After GDPR came into effect on May 25, 2018, industry leaders are wondering about its effect on innovative technologies like blockchain. In fact, the law has been created to empower users against data misuse during this digital transformation era. In this article at the Enterprisers Project, Laurianne McLaughlin talks about a way around GDPR.
GDPR and Blockchain: The Way Around
Red Hat evangelist Gordon Haff narrates that once a data goes on a blockchain, you cannot remove or change it. This feature is drawing attention from legal, financial, and supply chain companies. The problem is, GDPR allows users to request companies to remove their personal data from corporate systems. So, you must keep in mind the following pointers to utilize blockchain as well as prevent non-compliance penalties.
1. Data Selection with Blockchain Feature in Mind
You can store the transaction but leave the personal data of the user out of the loop. You can also keep the personal data encrypted so that it can be taken out of the chain when requested. Analyze and sort every data based on the permanent data storage nature of blockchain.
2. Initial Frictions
Avecto VP Simon Langton notes that new technologies always find it difficult to adjust to existing or upcoming laws. Self-driving cars having trouble complying with transport safety regulations is one such example. You should expect blockchain to face such initial problems with the law.

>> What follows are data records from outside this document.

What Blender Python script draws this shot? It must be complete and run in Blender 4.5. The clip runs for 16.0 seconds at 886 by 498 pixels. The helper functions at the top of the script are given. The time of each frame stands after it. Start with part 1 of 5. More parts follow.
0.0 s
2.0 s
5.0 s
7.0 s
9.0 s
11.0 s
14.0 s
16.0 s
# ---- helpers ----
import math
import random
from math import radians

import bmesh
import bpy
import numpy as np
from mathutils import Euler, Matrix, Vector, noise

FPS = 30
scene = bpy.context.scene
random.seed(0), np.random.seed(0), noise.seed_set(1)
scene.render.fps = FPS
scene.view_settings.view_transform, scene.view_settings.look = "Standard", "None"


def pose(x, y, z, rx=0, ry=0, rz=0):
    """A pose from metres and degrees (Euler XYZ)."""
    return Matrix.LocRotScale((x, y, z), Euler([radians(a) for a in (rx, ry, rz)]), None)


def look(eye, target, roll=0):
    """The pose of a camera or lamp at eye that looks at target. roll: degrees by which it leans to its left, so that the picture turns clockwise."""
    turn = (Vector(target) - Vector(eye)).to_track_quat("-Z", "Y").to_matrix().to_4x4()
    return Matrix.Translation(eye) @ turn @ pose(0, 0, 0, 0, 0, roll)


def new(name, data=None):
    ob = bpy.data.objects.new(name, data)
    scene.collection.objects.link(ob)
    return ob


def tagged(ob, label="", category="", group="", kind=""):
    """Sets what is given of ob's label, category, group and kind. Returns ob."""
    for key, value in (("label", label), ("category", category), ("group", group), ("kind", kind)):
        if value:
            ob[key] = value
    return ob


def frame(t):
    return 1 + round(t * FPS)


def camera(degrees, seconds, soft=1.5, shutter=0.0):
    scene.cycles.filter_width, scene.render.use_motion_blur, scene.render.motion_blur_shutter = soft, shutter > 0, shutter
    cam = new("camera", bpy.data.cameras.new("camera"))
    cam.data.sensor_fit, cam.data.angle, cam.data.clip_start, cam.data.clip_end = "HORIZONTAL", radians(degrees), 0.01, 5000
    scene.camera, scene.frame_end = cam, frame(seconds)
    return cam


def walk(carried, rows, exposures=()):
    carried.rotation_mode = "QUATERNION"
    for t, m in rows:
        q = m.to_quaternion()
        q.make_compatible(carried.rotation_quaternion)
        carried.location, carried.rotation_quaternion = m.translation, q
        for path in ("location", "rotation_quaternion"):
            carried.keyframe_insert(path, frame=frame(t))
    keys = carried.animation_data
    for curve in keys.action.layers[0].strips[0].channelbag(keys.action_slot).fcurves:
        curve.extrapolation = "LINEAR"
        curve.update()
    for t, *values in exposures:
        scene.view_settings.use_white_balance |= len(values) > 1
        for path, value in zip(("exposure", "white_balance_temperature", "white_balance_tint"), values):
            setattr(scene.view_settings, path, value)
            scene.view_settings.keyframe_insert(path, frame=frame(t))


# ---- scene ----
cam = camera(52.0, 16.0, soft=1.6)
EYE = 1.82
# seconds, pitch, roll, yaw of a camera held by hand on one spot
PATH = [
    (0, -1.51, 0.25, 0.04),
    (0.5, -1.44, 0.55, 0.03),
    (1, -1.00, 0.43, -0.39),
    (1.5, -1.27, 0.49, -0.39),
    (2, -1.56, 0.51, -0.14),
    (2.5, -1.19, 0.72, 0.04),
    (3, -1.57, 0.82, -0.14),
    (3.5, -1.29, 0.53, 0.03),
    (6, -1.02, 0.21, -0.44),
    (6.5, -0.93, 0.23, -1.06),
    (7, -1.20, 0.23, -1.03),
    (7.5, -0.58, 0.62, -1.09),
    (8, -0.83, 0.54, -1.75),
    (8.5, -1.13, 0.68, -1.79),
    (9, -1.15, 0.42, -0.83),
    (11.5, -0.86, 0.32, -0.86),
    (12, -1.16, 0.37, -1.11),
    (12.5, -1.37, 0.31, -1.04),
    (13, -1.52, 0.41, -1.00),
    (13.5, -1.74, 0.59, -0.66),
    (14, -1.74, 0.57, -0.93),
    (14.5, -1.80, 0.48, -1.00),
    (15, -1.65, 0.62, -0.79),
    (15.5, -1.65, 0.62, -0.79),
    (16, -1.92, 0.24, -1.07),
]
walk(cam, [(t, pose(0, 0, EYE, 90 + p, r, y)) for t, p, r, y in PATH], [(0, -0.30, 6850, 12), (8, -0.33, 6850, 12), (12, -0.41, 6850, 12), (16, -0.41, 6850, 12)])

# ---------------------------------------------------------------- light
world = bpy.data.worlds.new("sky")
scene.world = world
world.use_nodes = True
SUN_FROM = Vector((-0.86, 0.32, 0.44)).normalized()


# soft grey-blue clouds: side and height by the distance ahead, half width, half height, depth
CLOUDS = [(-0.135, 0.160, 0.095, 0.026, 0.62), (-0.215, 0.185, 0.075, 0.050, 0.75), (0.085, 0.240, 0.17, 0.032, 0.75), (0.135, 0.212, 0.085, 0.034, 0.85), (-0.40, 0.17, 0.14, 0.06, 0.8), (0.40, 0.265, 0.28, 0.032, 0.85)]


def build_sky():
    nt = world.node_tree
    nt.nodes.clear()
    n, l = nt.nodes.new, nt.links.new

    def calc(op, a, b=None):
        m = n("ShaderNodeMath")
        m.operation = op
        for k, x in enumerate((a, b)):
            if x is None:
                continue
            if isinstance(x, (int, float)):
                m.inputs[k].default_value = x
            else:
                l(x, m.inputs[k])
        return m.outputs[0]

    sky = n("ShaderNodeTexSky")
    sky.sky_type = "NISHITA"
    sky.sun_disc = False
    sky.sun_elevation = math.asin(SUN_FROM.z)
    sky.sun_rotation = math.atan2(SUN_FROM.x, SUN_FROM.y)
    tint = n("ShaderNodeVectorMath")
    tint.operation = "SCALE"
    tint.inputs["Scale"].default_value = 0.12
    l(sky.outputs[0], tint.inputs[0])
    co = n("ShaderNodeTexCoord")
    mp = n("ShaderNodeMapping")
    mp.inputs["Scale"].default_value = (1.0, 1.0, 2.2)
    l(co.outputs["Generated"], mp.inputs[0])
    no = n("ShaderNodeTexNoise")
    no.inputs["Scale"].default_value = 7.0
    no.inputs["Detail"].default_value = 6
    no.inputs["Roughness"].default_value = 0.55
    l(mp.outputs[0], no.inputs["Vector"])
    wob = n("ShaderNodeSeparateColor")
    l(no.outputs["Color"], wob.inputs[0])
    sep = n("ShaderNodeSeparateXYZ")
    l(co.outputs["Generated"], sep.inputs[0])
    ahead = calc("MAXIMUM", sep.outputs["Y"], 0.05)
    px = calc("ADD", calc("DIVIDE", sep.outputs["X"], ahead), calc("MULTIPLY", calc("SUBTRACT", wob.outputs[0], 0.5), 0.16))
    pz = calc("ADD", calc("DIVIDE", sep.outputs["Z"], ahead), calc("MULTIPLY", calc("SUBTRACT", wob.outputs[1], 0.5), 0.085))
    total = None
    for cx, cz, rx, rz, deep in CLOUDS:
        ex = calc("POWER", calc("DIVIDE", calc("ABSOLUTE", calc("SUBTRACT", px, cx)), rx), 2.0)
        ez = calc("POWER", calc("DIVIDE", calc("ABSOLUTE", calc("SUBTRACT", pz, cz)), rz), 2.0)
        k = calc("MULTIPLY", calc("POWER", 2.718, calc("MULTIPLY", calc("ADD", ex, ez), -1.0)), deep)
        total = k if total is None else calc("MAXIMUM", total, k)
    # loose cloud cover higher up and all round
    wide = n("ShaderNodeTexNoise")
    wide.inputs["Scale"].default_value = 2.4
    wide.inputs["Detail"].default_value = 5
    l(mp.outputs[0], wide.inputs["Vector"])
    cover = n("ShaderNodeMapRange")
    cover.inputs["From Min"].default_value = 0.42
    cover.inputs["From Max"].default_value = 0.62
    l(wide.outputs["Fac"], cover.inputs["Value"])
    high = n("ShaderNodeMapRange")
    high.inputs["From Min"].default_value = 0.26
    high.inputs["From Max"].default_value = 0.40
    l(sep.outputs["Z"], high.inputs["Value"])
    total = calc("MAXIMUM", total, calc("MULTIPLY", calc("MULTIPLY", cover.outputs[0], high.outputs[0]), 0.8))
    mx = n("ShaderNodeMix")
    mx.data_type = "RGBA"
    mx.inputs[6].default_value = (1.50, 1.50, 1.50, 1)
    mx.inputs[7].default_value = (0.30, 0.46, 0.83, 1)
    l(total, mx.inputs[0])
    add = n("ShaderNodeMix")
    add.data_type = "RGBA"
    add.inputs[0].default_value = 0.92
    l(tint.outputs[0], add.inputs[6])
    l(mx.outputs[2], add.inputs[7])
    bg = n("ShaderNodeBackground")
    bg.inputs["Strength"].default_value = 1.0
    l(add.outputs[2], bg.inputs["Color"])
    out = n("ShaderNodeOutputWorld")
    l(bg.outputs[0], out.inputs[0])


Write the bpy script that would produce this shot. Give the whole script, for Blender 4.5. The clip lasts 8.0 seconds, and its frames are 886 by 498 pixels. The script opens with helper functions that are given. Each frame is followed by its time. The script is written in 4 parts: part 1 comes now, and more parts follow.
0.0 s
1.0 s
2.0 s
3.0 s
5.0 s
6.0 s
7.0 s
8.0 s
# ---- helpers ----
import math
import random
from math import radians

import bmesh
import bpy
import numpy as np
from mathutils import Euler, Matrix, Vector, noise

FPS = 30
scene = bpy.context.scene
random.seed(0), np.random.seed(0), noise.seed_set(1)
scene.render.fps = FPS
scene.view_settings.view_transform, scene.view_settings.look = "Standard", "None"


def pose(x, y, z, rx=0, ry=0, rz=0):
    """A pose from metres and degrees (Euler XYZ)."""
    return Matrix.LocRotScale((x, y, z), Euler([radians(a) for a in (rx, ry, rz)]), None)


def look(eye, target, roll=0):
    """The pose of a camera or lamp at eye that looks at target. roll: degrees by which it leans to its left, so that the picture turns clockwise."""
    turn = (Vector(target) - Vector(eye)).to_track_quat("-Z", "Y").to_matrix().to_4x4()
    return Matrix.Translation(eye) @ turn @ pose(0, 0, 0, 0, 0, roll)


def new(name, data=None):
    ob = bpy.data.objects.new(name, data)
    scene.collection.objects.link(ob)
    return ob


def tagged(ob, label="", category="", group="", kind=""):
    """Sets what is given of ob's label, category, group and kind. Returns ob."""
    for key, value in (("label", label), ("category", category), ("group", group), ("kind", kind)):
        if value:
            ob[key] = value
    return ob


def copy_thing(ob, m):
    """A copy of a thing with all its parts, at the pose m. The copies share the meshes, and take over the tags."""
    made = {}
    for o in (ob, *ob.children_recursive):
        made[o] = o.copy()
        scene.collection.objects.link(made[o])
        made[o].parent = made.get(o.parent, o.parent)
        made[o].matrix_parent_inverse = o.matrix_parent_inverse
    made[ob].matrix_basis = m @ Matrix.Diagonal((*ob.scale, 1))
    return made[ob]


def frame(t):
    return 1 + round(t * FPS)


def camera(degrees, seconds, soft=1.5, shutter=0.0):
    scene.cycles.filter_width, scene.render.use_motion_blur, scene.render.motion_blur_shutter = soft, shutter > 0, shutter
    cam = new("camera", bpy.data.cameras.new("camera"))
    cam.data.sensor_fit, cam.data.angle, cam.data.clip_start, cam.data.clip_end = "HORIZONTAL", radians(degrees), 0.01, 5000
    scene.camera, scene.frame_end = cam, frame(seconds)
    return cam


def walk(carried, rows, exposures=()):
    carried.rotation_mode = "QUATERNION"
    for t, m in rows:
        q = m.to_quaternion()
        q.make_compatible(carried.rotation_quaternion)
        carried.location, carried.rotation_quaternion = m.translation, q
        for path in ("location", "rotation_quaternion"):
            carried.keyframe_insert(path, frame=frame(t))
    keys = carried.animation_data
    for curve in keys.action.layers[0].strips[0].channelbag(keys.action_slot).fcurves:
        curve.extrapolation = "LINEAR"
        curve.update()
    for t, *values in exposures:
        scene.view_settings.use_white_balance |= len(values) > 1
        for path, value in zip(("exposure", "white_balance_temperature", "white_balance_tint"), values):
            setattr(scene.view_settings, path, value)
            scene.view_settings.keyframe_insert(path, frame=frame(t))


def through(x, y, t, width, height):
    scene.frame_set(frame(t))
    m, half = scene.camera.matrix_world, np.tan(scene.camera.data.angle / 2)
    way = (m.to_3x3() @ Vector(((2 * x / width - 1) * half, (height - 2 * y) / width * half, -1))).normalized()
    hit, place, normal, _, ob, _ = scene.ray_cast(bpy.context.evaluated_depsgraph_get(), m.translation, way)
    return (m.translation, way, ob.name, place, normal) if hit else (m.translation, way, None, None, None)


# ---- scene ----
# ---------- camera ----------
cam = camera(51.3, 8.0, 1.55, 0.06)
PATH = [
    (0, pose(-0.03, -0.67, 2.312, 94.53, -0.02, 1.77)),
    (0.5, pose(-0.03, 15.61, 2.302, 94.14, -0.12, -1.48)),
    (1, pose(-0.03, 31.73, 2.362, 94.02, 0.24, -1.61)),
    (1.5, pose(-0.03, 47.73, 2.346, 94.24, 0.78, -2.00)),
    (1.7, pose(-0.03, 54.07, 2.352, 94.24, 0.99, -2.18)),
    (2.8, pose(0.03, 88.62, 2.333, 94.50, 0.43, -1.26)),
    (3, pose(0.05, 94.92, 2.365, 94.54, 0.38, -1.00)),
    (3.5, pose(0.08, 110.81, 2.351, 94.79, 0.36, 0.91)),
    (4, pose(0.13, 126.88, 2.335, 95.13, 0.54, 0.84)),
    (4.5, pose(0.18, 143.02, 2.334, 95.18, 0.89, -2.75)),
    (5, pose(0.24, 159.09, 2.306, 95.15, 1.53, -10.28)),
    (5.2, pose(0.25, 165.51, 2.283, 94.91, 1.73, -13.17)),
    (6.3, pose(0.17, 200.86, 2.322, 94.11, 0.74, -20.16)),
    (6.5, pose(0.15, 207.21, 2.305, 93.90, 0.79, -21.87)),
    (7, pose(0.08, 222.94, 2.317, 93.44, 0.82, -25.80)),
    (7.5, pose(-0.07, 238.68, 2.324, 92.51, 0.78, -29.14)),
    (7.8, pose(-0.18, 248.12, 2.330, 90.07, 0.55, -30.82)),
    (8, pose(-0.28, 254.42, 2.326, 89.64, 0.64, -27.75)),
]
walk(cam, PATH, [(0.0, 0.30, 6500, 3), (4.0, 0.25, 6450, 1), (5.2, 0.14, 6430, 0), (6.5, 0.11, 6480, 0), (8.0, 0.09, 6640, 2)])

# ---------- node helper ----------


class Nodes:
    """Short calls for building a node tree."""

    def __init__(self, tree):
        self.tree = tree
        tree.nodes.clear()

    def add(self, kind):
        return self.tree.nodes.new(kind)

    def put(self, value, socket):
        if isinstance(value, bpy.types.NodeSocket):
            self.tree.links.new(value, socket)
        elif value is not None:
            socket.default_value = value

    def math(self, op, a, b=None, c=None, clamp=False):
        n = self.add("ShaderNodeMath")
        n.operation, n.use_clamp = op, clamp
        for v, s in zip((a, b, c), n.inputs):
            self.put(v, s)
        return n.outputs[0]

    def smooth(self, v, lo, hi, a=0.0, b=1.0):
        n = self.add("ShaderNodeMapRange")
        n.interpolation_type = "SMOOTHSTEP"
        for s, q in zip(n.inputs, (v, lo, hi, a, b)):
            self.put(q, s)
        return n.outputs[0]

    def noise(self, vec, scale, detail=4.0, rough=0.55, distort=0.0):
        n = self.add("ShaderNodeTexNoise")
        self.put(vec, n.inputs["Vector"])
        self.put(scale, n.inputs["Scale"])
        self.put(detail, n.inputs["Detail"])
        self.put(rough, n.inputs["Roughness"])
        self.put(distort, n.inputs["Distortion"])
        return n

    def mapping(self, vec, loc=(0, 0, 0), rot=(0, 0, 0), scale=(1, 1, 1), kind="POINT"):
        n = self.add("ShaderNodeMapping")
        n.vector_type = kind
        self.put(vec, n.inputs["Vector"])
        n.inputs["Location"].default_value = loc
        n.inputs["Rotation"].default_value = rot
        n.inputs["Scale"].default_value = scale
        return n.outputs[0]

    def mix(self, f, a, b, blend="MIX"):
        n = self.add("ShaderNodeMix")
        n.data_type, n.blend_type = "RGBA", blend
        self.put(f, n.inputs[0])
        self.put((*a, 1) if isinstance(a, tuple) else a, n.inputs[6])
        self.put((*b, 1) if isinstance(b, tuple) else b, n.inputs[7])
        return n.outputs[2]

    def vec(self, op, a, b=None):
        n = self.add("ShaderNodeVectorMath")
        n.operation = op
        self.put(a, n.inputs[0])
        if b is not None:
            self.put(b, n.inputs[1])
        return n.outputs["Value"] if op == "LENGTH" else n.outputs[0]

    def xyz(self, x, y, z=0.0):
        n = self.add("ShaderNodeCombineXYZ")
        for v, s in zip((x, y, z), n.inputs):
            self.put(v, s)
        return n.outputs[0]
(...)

3. Finding the Right Reasons
Though GDPR seems at loggerheads with blockchain, Veridium CEO James Stickland says there is a way around the law.. The GDPR panel can choose safety over user rights in certain scenarios. Marc French, chief trust officer and data protection officer of Mimecast, says organizations can override a data removal request to prevent transaction fraud. Get a legal team together to help you reduce compliance costs, maintain company objectives, and analyze related risks.
4. Permanently Forgotten or Anonymous?
Mayank Choudhary, VP of ObserveIT, raises concern over the unclear nature of break-even points between GDPR and blockchain. The law does not state if the user information must be forgotten entirely or be left permanently anonymous in the blockchain.
5. Compliance Processes to Take Shape Later
Choudhary informs that organizations are still unclear whether GDPR would inflict penalties or enforce corrective measures for non-compliance. French, however, opines that the regulation committee must set up compliance processes and give organizations time to get used to. So, companies might undergo GDPR auditing less in the initial years.